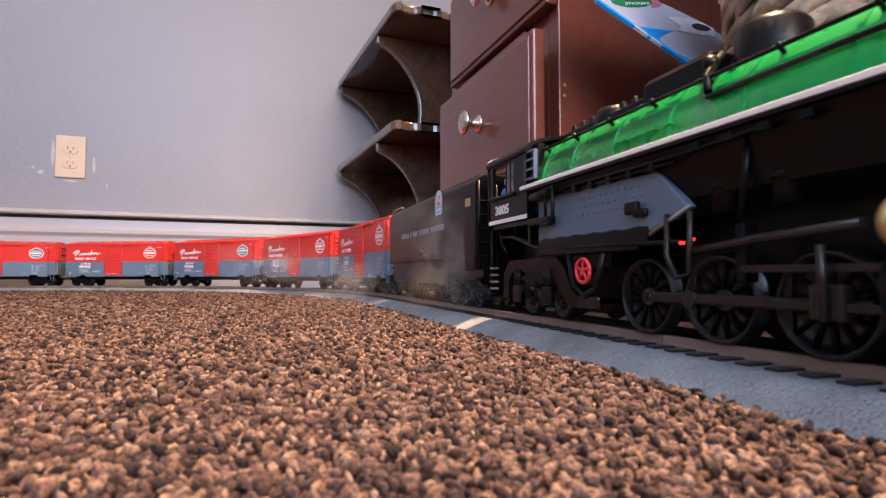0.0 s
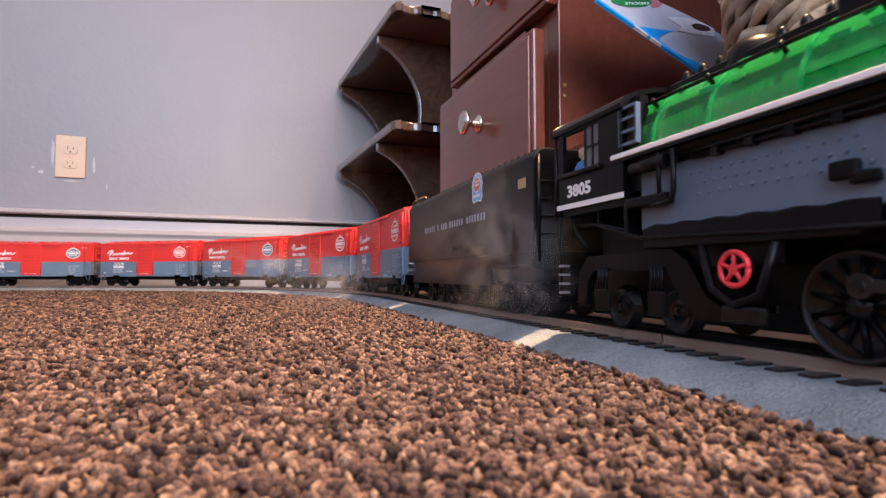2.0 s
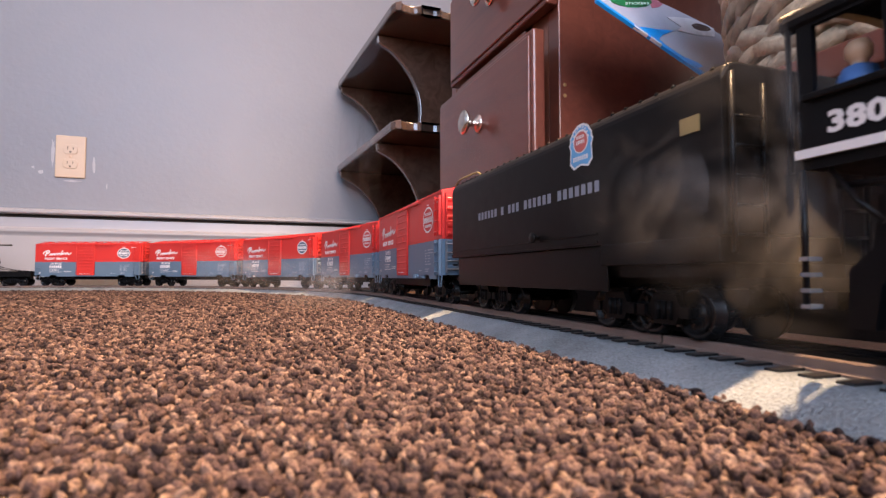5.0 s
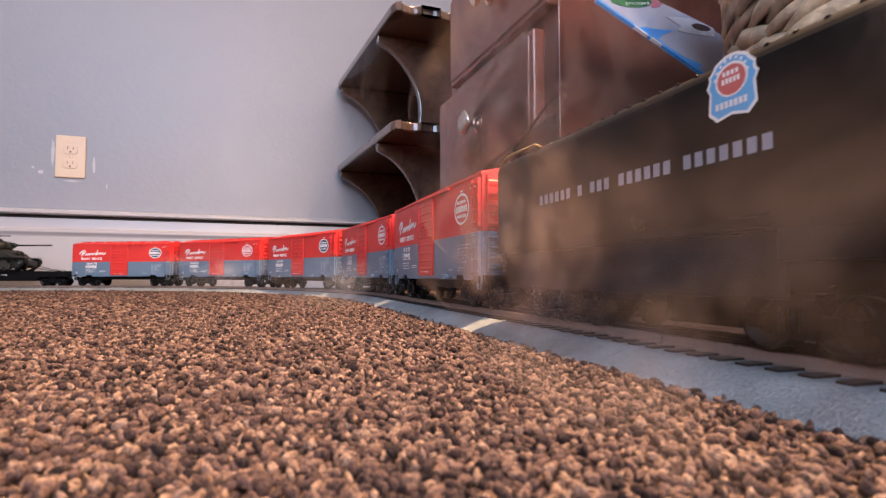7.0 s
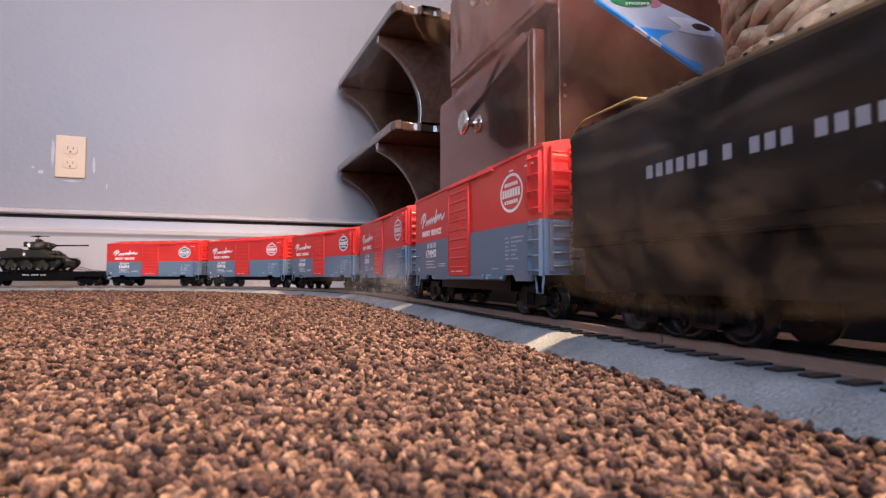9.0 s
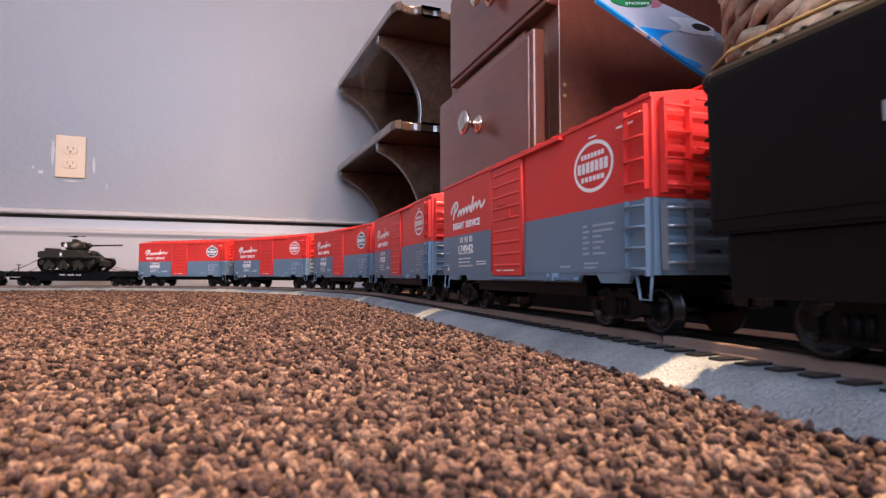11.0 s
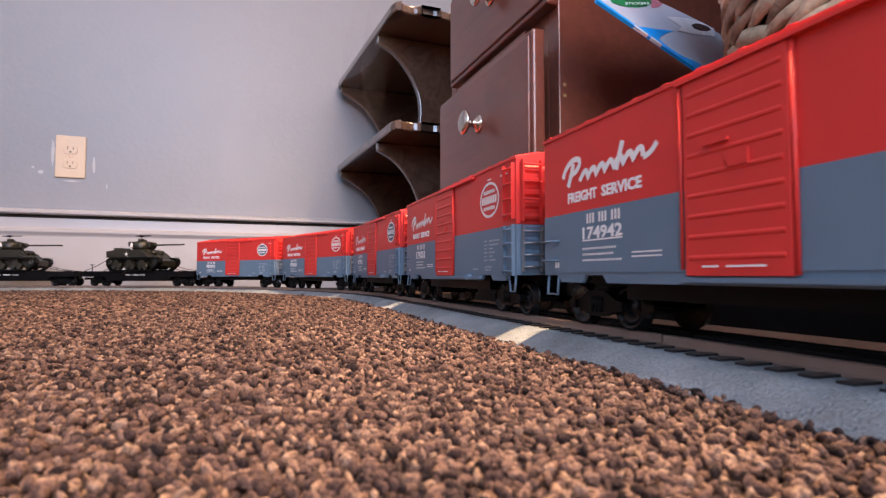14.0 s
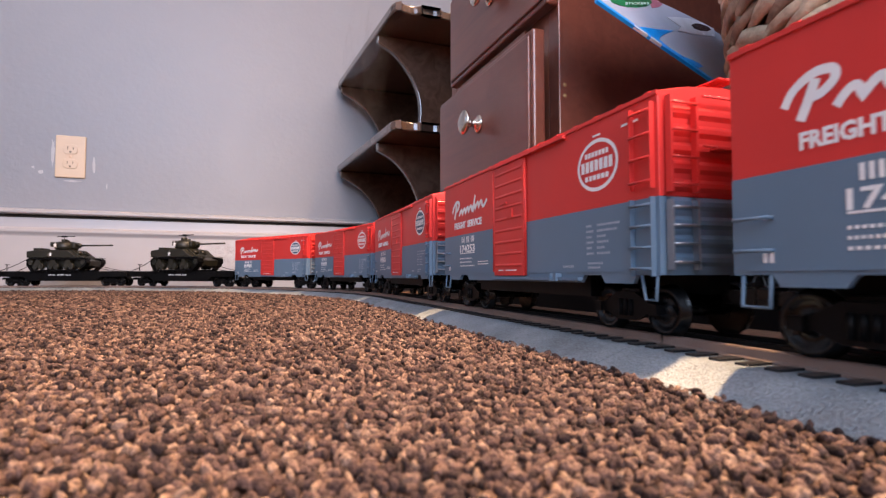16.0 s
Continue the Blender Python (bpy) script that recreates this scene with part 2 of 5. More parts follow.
LEAD = [(0, 2.370), (1, 2.4138), (2, 2.4577), (3, 2.5016), (4, 2.5455), (5, 2.589), (6, 2.633), (7, 2.677), (8, 2.7205), (9, 2.764), (10, 2.807), (11, 2.8505), (11.5, 2.8740),
        (12, 2.9005), (12.5, 2.928), (13, 2.957), (13.5, 2.9895), (14, 3.0215), (14.5, 3.053), (15, 3.0835), (15.5, 3.1145), (16, 3.145)]


def lead(t):
    """How far the first boxcar has come along the track at t seconds."""
    for (t0, s0), (t1, s1) in zip(LEAD, LEAD[1:]):
        if t <= t1:
            return s0 + (s1 - s0) * (t - t0) / (t1 - t0)
    return LEAD[-1][1]


def on_track(s, half):
    p, q = track(s + half), track(s - half)
    d = p - q
    c = (p + q) / 2
    return Matrix.Translation((c.x, c.y, RAIL_Z)) @ Matrix.Rotation(math.atan2(d.y, d.x), 4, "Z")


MOVERS = []  # thing, offset along the train, half its wheelbase
ROLLERS = []  # wheel part, its radius, its place in its parent


# ---- setting ----
def slab(name, a0, a1, b0, b1, z0, z1, material, label, holes=()):
    """A wall, floor or ceiling block in the room's axes; holes are (lo, hi, z0, z1) along its length."""
    bm = bmesh.new()
    if not holes:
        box(bm, a0, a1, b0, b1, z0, z1)
    else:
        along_a = (a1 - a0) > (b1 - b0)
        lo, hi = (a0, a1) if along_a else (b0, b1)
        spans = []
        for h0, h1, hz0, hz1 in holes:
            spans += [(lo, h0, z0, z1), (h0, h1, z0, hz0), (h0, h1, hz1, z1)]
            lo = h1
        for u0, u1, w0, w1 in spans + [(lo, hi, z0, z1)]:
            if w1 > w0:
                box(bm, *((u0, u1, b0, b1) if along_a else (a0, a1, u0, u1)), w0, w1)
    ob = part(name, bm, material)
    ob.matrix_world = ROOM
    return tagged(ob, label, name.split("_")[0], kind="structure")


slab("floor", LEFT_A - 0.1, SIDE_A + 0.1, REAR_B - 0.1, BACK_B + 0.1, -0.05, 0.0050, M_CARPET, "floor under brown looped wool carpet")
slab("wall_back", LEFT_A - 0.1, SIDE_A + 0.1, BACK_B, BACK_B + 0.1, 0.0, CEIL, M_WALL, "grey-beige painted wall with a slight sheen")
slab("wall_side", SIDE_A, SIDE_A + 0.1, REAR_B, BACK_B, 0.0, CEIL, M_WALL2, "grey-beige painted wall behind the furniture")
slab("wall_left", LEFT_A - 0.1, LEFT_A, REAR_B, BACK_B, 0.0, CEIL, M_WALL2, "grey-beige painted wall with a window opening", [(-0.4, 0.9, 0.8, 2.1)])
slab("wall_rear", LEFT_A - 0.1, SIDE_A + 0.1, REAR_B - 0.1, REAR_B, 0.0, CEIL, M_WALL2, "grey-beige painted wall with a window and an added opening for warm light", [(-1.45, -0.15, 0.8, 2.1), (-0.1, 0.6, 0.0, 2.05)])
slab("ceiling", LEFT_A - 0.1, SIDE_A + 0.1, REAR_B - 0.1, BACK_B + 0.1, CEIL, CEIL + 0.1, M_CEIL, "white painted ceiling")


def baseboard():
    prof = [(0, 0.0), (-0.018, 0.0), (-0.018, 0.146), (-0.020, 0.151), (-0.024, 0.157), (-0.024, 0.161), (-0.020, 0.166), (-0.013, 0.169), (-0.012, 0.182), (-0.011, 0.1945), (-0.002, 0.1950), (-0.002, 0.2030),
            (-0.028, 0.2032), (-0.032, 0.2065), (-0.032, 0.2110), (-0.027, 0.2150), (-0.013, 0.2185), (0, 0.2185)]
    bm = bmesh.new()
    prism(bm, [(BACK_B + y, z) for y, z in prof], LEFT_A + 0.002, SIDE_A - 0.002, "x")
    ob = part("baseboard", bm, M_TRIM)
    ob.matrix_world = ROOM
    tagged(ob, "tall white painted baseboard with a moulded cap", "baseboard", kind="structure")
    # black strip in the groove, painting in the shade below the cap
    bm = bmesh.new()
    box(bm, LEFT_A + 0.003, SIDE_A - 0.003, BACK_B - 0.0046, BACK_B - 0.0024, 0.1954, 0.2026)
    part("cap_shade_line", bm, M_DARK, ob, "black strip painting the shade under the cap")


baseboard()


# ---- fixtures and furniture ----
def wall_outlet(a, z):
    thing = tagged(new("wall_outlet"), "ivory plastic duplex wall outlet with a cover plate", "outlet")
    thing.matrix_world = ROOM @ pose(a, BACK_B, z)
    bm = bmesh.new()
    box(bm, -0.035, 0.035, -0.006, 0, -0.0572, 0.0572, bevel=0.0025)
    part("cover_plate", bm, M_PLATE, thing)
    for dz in (0.0195, -0.0195):
        bm = bmesh.new()
        pts = [(0.0172 * math.cos(q), dz + max(-0.0125, min(0.0125, 0.0172 * math.sin(q)))) for q in [2 * math.pi * k / 28 for k in range(28)]]
        pts = [p for i, p in enumerate(pts) if p != pts[i - 1]]
        prism(bm, pts, -0.0085, -0.0055, "y", bevel=0.0006)
        rec = part("receptacle", bm, M_PLATE, thing)
        bm = bmesh.new()
        box(bm, -0.0072, -0.0055, -0.0088, -0.0070, dz - 0.001, dz + 0.007)
        box(bm, 0.0055, 0.0072, -0.0088, -0.0070, dz, dz + 0.006)
        cyl(bm, (0, -0.0088, dz - 0.007), (0, -0.0070, dz - 0.007), 0.0024, 10)
        part("slot_pair", bm, M_DARK, rec)
    bm = bmesh.new()
    lathe(bm, [(0, 0.0032), (0.0008, 0.003), (0.0012, 0.001)], (0, -0.0058, 0), (0, -1, 0), 12)
    part("screw", bm, M_PLATE, thing)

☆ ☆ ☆

● What the task asks: Reproduce the listing exactly. Leave its pictures out.

● Written reply:
0.0 s
2.0 s
5.0 s
7.0 s
9.0 s
11.0 s
14.0 s
16.0 s
Continue the Blender Python (bpy) script that recreates this scene with part 2 of 5. More parts follow.
LEAD = [(0, 2.370), (1, 2.4138), (2, 2.4577), (3, 2.5016), (4, 2.5455), (5, 2.589), (6, 2.633), (7, 2.677), (8, 2.7205), (9, 2.764), (10, 2.807), (11, 2.8505), (11.5, 2.8740),
        (12, 2.9005), (12.5, 2.928), (13, 2.957), (13.5, 2.9895), (14, 3.0215), (14.5, 3.053), (15, 3.0835), (15.5, 3.1145), (16, 3.145)]


def lead(t):
    """How far the first boxcar has come along the track at t seconds."""
    for (t0, s0), (t1, s1) in zip(LEAD, LEAD[1:]):
        if t <= t1:
            return s0 + (s1 - s0) * (t - t0) / (t1 - t0)
    return LEAD[-1][1]


def on_track(s, half):
    p, q = track(s + half), track(s - half)
    d = p - q
    c = (p + q) / 2
    return Matrix.Translation((c.x, c.y, RAIL_Z)) @ Matrix.Rotation(math.atan2(d.y, d.x), 4, "Z")


MOVERS = []  # thing, offset along the train, half its wheelbase
ROLLERS = []  # wheel part, its radius, its place in its parent


# ---- setting ----
def slab(name, a0, a1, b0, b1, z0, z1, material, label, holes=()):
    """A wall, floor or ceiling block in the room's axes; holes are (lo, hi, z0, z1) along its length."""
    bm = bmesh.new()
    if not holes:
        box(bm, a0, a1, b0, b1, z0, z1)
    else:
        along_a = (a1 - a0) > (b1 - b0)
        lo, hi = (a0, a1) if along_a else (b0, b1)
        spans = []
        for h0, h1, hz0, hz1 in holes:
            spans += [(lo, h0, z0, z1), (h0, h1, z0, hz0), (h0, h1, hz1, z1)]
            lo = h1
        for u0, u1, w0, w1 in spans + [(lo, hi, z0, z1)]:
            if w1 > w0:
                box(bm, *((u0, u1, b0, b1) if along_a else (a0, a1, u0, u1)), w0, w1)
    ob = part(name, bm, material)
    ob.matrix_world = ROOM
    return tagged(ob, label, name.split("_")[0], kind="structure")


slab("floor", LEFT_A - 0.1, SIDE_A + 0.1, REAR_B - 0.1, BACK_B + 0.1, -0.05, 0.0050, M_CARPET, "floor under brown looped wool carpet")
slab("wall_back", LEFT_A - 0.1, SIDE_A + 0.1, BACK_B, BACK_B + 0.1, 0.0, CEIL, M_WALL, "grey-beige painted wall with a slight sheen")
slab("wall_side", SIDE_A, SIDE_A + 0.1, REAR_B, BACK_B, 0.0, CEIL, M_WALL2, "grey-beige painted wall behind the furniture")
slab("wall_left", LEFT_A - 0.1, LEFT_A, REAR_B, BACK_B, 0.0, CEIL, M_WALL2, "grey-beige painted wall with a window opening", [(-0.4, 0.9, 0.8, 2.1)])
slab("wall_rear", LEFT_A - 0.1, SIDE_A + 0.1, REAR_B - 0.1, REAR_B, 0.0, CEIL, M_WALL2, "grey-beige painted wall with a window and an added opening for warm light", [(-1.45, -0.15, 0.8, 2.1), (-0.1, 0.6, 0.0, 2.05)])
slab("ceiling", LEFT_A - 0.1, SIDE_A + 0.1, REAR_B - 0.1, BACK_B + 0.1, CEIL, CEIL + 0.1, M_CEIL, "white painted ceiling")


def baseboard():
    prof = [(0, 0.0), (-0.018, 0.0), (-0.018, 0.146), (-0.020, 0.151), (-0.024, 0.157), (-0.024, 0.161), (-0.020, 0.166), (-0.013, 0.169), (-0.012, 0.182), (-0.011, 0.1945), (-0.002, 0.1950), (-0.002, 0.2030),
            (-0.028, 0.2032), (-0.032, 0.2065), (-0.032, 0.2110), (-0.027, 0.2150), (-0.013, 0.2185), (0, 0.2185)]
    bm = bmesh.new()
    prism(bm, [(BACK_B + y, z) for y, z in prof], LEFT_A + 0.002, SIDE_A - 0.002, "x")
    ob = part("baseboard", bm, M_TRIM)
    ob.matrix_world = ROOM
    tagged(ob, "tall white painted baseboard with a moulded cap", "baseboard", kind="structure")
    # black strip in the groove, painting in the shade below the cap
    bm = bmesh.new()
    box(bm, LEFT_A + 0.003, SIDE_A - 0.003, BACK_B - 0.0046, BACK_B - 0.0024, 0.1954, 0.2026)
    part("cap_shade_line", bm, M_DARK, ob, "black strip painting the shade under the cap")


baseboard()


# ---- fixtures and furniture ----
def wall_outlet(a, z):
    thing = tagged(new("wall_outlet"), "ivory plastic duplex wall outlet with a cover plate", "outlet")
    thing.matrix_world = ROOM @ pose(a, BACK_B, z)
    bm = bmesh.new()
    box(bm, -0.035, 0.035, -0.006, 0, -0.0572, 0.0572, bevel=0.0025)
    part("cover_plate", bm, M_PLATE, thing)
    for dz in (0.0195, -0.0195):
        bm = bmesh.new()
        pts = [(0.0172 * math.cos(q), dz + max(-0.0125, min(0.0125, 0.0172 * math.sin(q)))) for q in [2 * math.pi * k / 28 for k in range(28)]]
        pts = [p for i, p in enumerate(pts) if p != pts[i - 1]]
        prism(bm, pts, -0.0085, -0.0055, "y", bevel=0.0006)
        rec = part("receptacle", bm, M_PLATE, thing)
        bm = bmesh.new()
        box(bm, -0.0072, -0.0055, -0.0088, -0.0070, dz - 0.001, dz + 0.007)
        box(bm, 0.0055, 0.0072, -0.0088, -0.0070, dz, dz + 0.006)
        cyl(bm, (0, -0.0088, dz - 0.007), (0, -0.0070, dz - 0.007), 0.0024, 10)
        part("slot_pair", bm, M_DARK, rec)
    bm = bmesh.new()
    lathe(bm, [(0, 0.0032), (0.0008, 0.003), (0.0012, 0.001)], (0, -0.0058, 0), (0, -1, 0), 12)
    part("screw", bm, M_PLATE, thing)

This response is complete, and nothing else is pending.